短期譲渡所得の税額は、課税短期譲渡所得金額×39%(住民税9%を含む)で算出します。
長期譲渡所得の税額は、課税長期譲渡所得金額×20%(住民税5%を含む)で算出します。
このようなことから、購入した不動産を5年以内に売却した場合には、多くのお金がかかるので注意が必要です。
マンション経営で得た所得が上がると納める税金の種類が増える
マンション経営にかかる税金には、ご紹介した所得税をはじめ、住民税、固定資産剤、都市計画税があります。

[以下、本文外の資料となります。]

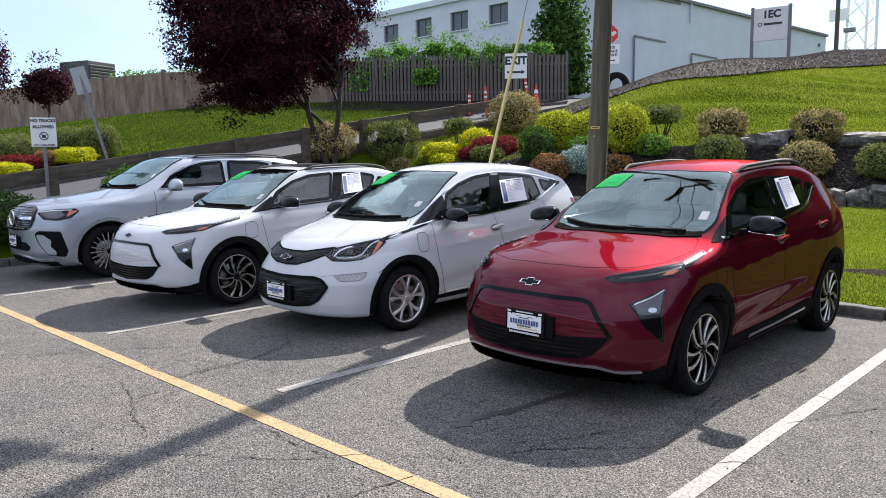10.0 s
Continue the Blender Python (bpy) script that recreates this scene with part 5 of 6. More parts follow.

さらに、不動産事業が拡大し事業的規模(5棟10室基準)に達したら、5%の個人事業税が課せられます。
マンション経営で得た所得で290万円を超える部分に個人事業税(5%)が課せられます。
また、マンション経営での課税売上が1,000万円を超えた場時点で、税務署に消費税を支払うようになります。
600万円以下(法定相続人1人)の不動産であれば相続税はかかす、ある条件をクリアすれば2500万円までの生前贈与が非課税になる相続時精算課税制度
不動産経営により、手に入れたマンションやアパートを奥さんやお子さんに相続させたいと考えておられるオーナー様もいらっしゃると思いますので、相続税についてご紹介します。
相続税とは、例えば、不幸にもオーナー様が亡くなった場合、オーナー様が所有する不動産などを譲り受けたご家族など(法定相続人)が支払う税金です。
ただ、基礎控除がある相続税は、全ての法定相続人が課税対象になるとは限りません。
相続税の基礎控除額は3,000万円+600万円×法定相続人の数という計算式から算出します。
例えば、法定相続人が1人だった場合、基礎控除額は3600万円となり、3600万円以下の不動産であれば、相続税はかかりません。
生前贈与をお考えのオーナー様でしたら、相続時精算課税制度を利用することをおすすめします。相続時精算課税制度は、ある条件をクリアすれば、2500万円までの生前贈与が非課税になります。